Start Material
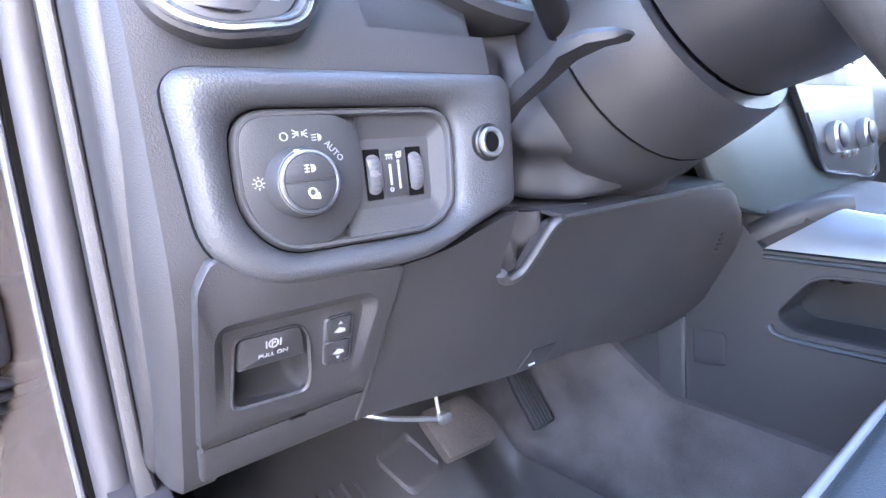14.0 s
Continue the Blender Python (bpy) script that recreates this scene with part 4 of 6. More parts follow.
for dy, sd in ((0.8860, 1), (0.9137, -1)):
    w = part("dimmer_wheel", disc_stack([(0.0160, -0.0042), (0.0170, -0.0039), (0.0176, -0.0024), (0.0179, -0.0010), (0.0179, 0.0010), (0.0176, 0.0024), (0.0170, 0.0039), (0.0160, 0.0042)], (IX - 0.0188, dy, 1.2735), (0, 1, 0), 48), M_WHEEL, lights, "satin barrel-shaped dimmer wheel")
    for k in range(9):
        a = radians(-40 + 10 * k)
        part("ridge", rbox((IX - 0.0188 + 0.0178 * math.cos(a), dy, 1.2735 + 0.0178 * math.sin(a)), (0.0006, 0.0044, 0.0004), 0.0002, 1, pose(0, 0, 0, 0, -math.degrees(a), 0)), M_WHEEL, w)
    part("wheel_slot", rbox((IX - 0.0053, dy, 1.2735), (0.0014, 0.0102, 0.0276), 0.0004, 1), M_BLACK, lights)
DXF = IX - 0.0048
part("dimmer_plate", slab([(0.8925, 1.2605), (0.9072, 1.2605), (0.9072, 1.2865), (0.8925, 1.2865)], yz(DXF), 0.003, 0.0003), M_HARD, lights)
sign(lights, DXF + 0.0006, [bar_loop(0.8968, 1.2670, 0.8968, 1.2785, 0.0014), bar_loop(0.9025, 1.2645, 0.9025, 1.2785, 0.0012)] + ring_loops(0.8968, 1.2645, 0.0013, 0.0006, 10) + ring_loops(0.9025, 1.2798, 0.0009, 0.0009, 8))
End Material
Request. Transcribe the listing in full and omit the pictures.

Exercise answer.
14.0 s
Continue the Blender Python (bpy) script that recreates this scene with part 4 of 6. More parts follow.
for dy, sd in ((0.8860, 1), (0.9137, -1)):
    w = part("dimmer_wheel", disc_stack([(0.0160, -0.0042), (0.0170, -0.0039), (0.0176, -0.0024), (0.0179, -0.0010), (0.0179, 0.0010), (0.0176, 0.0024), (0.0170, 0.0039), (0.0160, 0.0042)], (IX - 0.0188, dy, 1.2735), (0, 1, 0), 48), M_WHEEL, lights, "satin barrel-shaped dimmer wheel")
    for k in range(9):
        a = radians(-40 + 10 * k)
        part("ridge", rbox((IX - 0.0188 + 0.0178 * math.cos(a), dy, 1.2735 + 0.0178 * math.sin(a)), (0.0006, 0.0044, 0.0004), 0.0002, 1, pose(0, 0, 0, 0, -math.degrees(a), 0)), M_WHEEL, w)
    part("wheel_slot", rbox((IX - 0.0053, dy, 1.2735), (0.0014, 0.0102, 0.0276), 0.0004, 1), M_BLACK, lights)
DXF = IX - 0.0048
part("dimmer_plate", slab([(0.8925, 1.2605), (0.9072, 1.2605), (0.9072, 1.2865), (0.8925, 1.2865)], yz(DXF), 0.003, 0.0003), M_HARD, lights)
sign(lights, DXF + 0.0006, [bar_loop(0.8968, 1.2670, 0.8968, 1.2785, 0.0014), bar_loop(0.9025, 1.2645, 0.9025, 1.2785, 0.0012)] + ring_loops(0.8968, 1.2645, 0.0013, 0.0006, 10) + ring_loops(0.9025, 1.2798, 0.0009, 0.0009, 8))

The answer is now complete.